------ DATA SHOWN ------

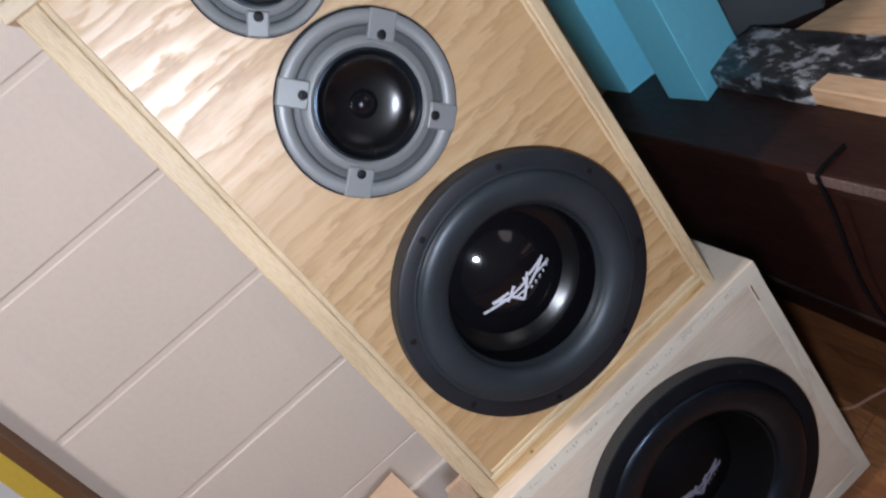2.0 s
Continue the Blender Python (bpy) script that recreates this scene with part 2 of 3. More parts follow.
INK = plain("dark_stamp_ink", (0.17, 0.17, 0.17), 0.7, vary=0.4, scale=90)
BLUE = plain("light_blue_paint", (0.22, 0.74, 0.98), 0.34, vary=0.06, scale=12, relief=0.1)
GREEN = plain("green_plastic", (0.27, 0.43, 0.11), 0.28, vary=0.04, scale=8, relief=0.02)
CARD = plain("tan_cardboard", (0.62, 0.455, 0.325), 0.75, vary=0.06, scale=16, relief=0.2)
CARD_WHITE = plain("white_cardboard", (0.66, 0.60, 0.54), 0.7, vary=0.06, scale=16, relief=0.1)
GREY_LABEL = plain("grey_label", (0.22, 0.19, 0.17), 0.6, vary=0.1)
COPPER = plain("copper_speaker_wire", (0.58, 0.35, 0.26), 0.3, metal=0.4, vary=0.2, scale=90)
BLACK_PLASTIC = plain("black_plastic", (0.013, 0.013, 0.015), 0.4, vary=0.2)
CORD_RUBBER = plain("black_cord_rubber", (0.006, 0.006, 0.007), 0.6, vary=0.2, gloss=0.05)
GREY_PLASTIC = plain("dark_grey_plastic", (0.070, 0.082, 0.086), 0.7, vary=0.1, gloss=0.25)
SCREEN = plain("black_screen", (0.014, 0.011, 0.020), 0.2, vary=0.1, relief=0.0)
WORN = plain("worn_pale_edge", (0.15, 0.095, 0.085), 0.7, vary=0.7, scale=40, relief=0.4)
STRIP_BROWN = plain("lower_strip_brown", (0.018, 0.009, 0.007), 0.65, vary=0.6, scale=30, relief=0.2)
YELLOW = plain("yellow_edge_band", (0.62, 0.45, 0.06), 0.5, vary=0.1)
BROWN = plain("brown_edge", (0.15, 0.075, 0.035), 0.5, vary=0.2)
KNOT = plain("brown_knot", (0.27, 0.14, 0.055), 0.55, vary=0.3, scale=200)
WHITE_PANEL = plain("white_panel", (0.62, 0.65, 0.68), 0.4, vary=0.04)
OFF_WHITE = plain("off_white_gloss_paint", (0.72, 0.68, 0.64), 0.4, vary=0.05)
BRASS = plain("brass_tip", (0.5, 0.36, 0.14), 0.3, metal=0.9)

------

■ WHAT YOU WILL DO ■
Copy out each line word for word, please, skipping the images.

■ WRITTEN RESPONSE ■
2.0 s
Continue the Blender Python (bpy) script that recreates this scene with part 2 of 3. More parts follow.
INK = plain("dark_stamp_ink", (0.17, 0.17, 0.17), 0.7, vary=0.4, scale=90)
BLUE = plain("light_blue_paint", (0.22, 0.74, 0.98), 0.34, vary=0.06, scale=12, relief=0.1)
GREEN = plain("green_plastic", (0.27, 0.43, 0.11), 0.28, vary=0.04, scale=8, relief=0.02)
CARD = plain("tan_cardboard", (0.62, 0.455, 0.325), 0.75, vary=0.06, scale=16, relief=0.2)
CARD_WHITE = plain("white_cardboard", (0.66, 0.60, 0.54), 0.7, vary=0.06, scale=16, relief=0.1)
GREY_LABEL = plain("grey_label", (0.22, 0.19, 0.17), 0.6, vary=0.1)
COPPER = plain("copper_speaker_wire", (0.58, 0.35, 0.26), 0.3, metal=0.4, vary=0.2, scale=90)
BLACK_PLASTIC = plain("black_plastic", (0.013, 0.013, 0.015), 0.4, vary=0.2)
CORD_RUBBER = plain("black_cord_rubber", (0.006, 0.006, 0.007), 0.6, vary=0.2, gloss=0.05)
GREY_PLASTIC = plain("dark_grey_plastic", (0.070, 0.082, 0.086), 0.7, vary=0.1, gloss=0.25)
SCREEN = plain("black_screen", (0.014, 0.011, 0.020), 0.2, vary=0.1, relief=0.0)
WORN = plain("worn_pale_edge", (0.15, 0.095, 0.085), 0.7, vary=0.7, scale=40, relief=0.4)
STRIP_BROWN = plain("lower_strip_brown", (0.018, 0.009, 0.007), 0.65, vary=0.6, scale=30, relief=0.2)
YELLOW = plain("yellow_edge_band", (0.62, 0.45, 0.06), 0.5, vary=0.1)
BROWN = plain("brown_edge", (0.15, 0.075, 0.035), 0.5, vary=0.2)
KNOT = plain("brown_knot", (0.27, 0.14, 0.055), 0.55, vary=0.3, scale=200)
WHITE_PANEL = plain("white_panel", (0.62, 0.65, 0.68), 0.4, vary=0.04)
OFF_WHITE = plain("off_white_gloss_paint", (0.72, 0.68, 0.64), 0.4, vary=0.05)
BRASS = plain("brass_tip", (0.5, 0.36, 0.14), 0.3, metal=0.9)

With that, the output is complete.